WHAT YOU SHOULD DO:
Transcribe only the part of the listing below that begins at the line containing "Continue the Blender" and runs to its final line, keeping both ends.

RECORDED DATA:
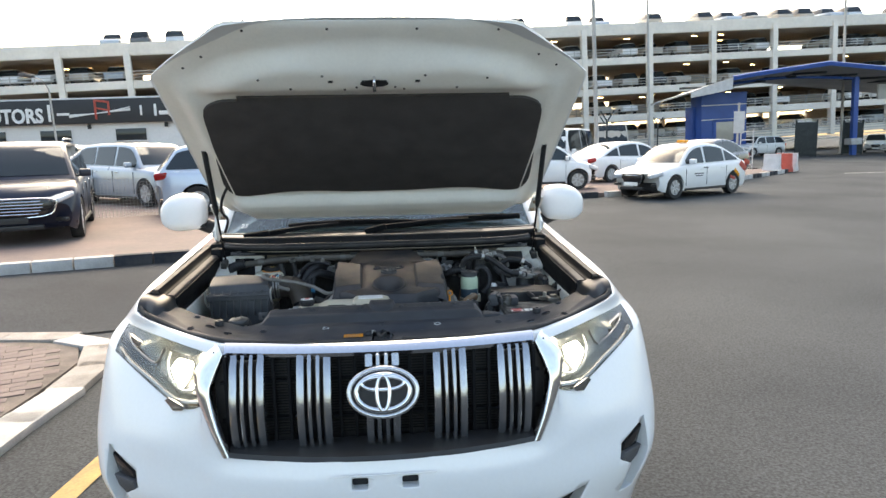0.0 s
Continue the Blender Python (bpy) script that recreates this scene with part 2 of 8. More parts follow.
M_KERBW = material("white_kerb_paint", (0.45, 0.445, 0.43), 0.7, second=(0.33, 0.32, 0.305), scale=5, fine=60, vary=0.1, bump=0.2, rand=0.07)
M_KERBB = material("black_kerb_paint", (0.022, 0.026, 0.034), 0.75, second=(0.05, 0.05, 0.052), scale=5, fine=60, vary=0.15, bump=0.2, rand=0.1, spec=0.15)
M_KERBG = material("bare_kerb", (0.32, 0.29, 0.26), 0.85, scale=5, fine=60, vary=0.15, bump=0.3, rand=0.08)
M_SAND = material("sandy_joint", (0.16, 0.13, 0.11), 0.95, scale=5, fine=90, vary=0.2, bump=0.3)
M_LINEY = material("yellow_road_paint", (0.42, 0.27, 0.08), 0.75, second=(0.27, 0.19, 0.08), scale=6, fine=60, vary=0.15, bump=0.2)
M_LINEW = material("white_road_paint", (0.55, 0.55, 0.53), 0.75, second=(0.3, 0.3, 0.29), scale=4, fine=60, vary=0.15, bump=0.2)
M_CONC = material("cream_concrete", (0.82, 0.755, 0.66), 0.85, second=(0.68, 0.61, 0.53), scale=0.25, fine=3, vary=0.06, bump=0.1)
# deck concrete in a darker brown, with the shade under the decks included
M_CEIL = material("shaded_soffit", (0.5, 0.41, 0.32), 0.9, scale=0.4, fine=3, vary=0.1, bump=0.1)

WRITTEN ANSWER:
Continue the Blender Python (bpy) script that recreates this scene with part 2 of 8. More parts follow.
M_KERBW = material("white_kerb_paint", (0.45, 0.445, 0.43), 0.7, second=(0.33, 0.32, 0.305), scale=5, fine=60, vary=0.1, bump=0.2, rand=0.07)
M_KERBB = material("black_kerb_paint", (0.022, 0.026, 0.034), 0.75, second=(0.05, 0.05, 0.052), scale=5, fine=60, vary=0.15, bump=0.2, rand=0.1, spec=0.15)
M_KERBG = material("bare_kerb", (0.32, 0.29, 0.26), 0.85, scale=5, fine=60, vary=0.15, bump=0.3, rand=0.08)
M_SAND = material("sandy_joint", (0.16, 0.13, 0.11), 0.95, scale=5, fine=90, vary=0.2, bump=0.3)
M_LINEY = material("yellow_road_paint", (0.42, 0.27, 0.08), 0.75, second=(0.27, 0.19, 0.08), scale=6, fine=60, vary=0.15, bump=0.2)
M_LINEW = material("white_road_paint", (0.55, 0.55, 0.53), 0.75, second=(0.3, 0.3, 0.29), scale=4, fine=60, vary=0.15, bump=0.2)
M_CONC = material("cream_concrete", (0.82, 0.755, 0.66), 0.85, second=(0.68, 0.61, 0.53), scale=0.25, fine=3, vary=0.06, bump=0.1)
# deck concrete in a darker brown, with the shade under the decks included
M_CEIL = material("shaded_soffit", (0.5, 0.41, 0.32), 0.9, scale=0.4, fine=3, vary=0.1, bump=0.1)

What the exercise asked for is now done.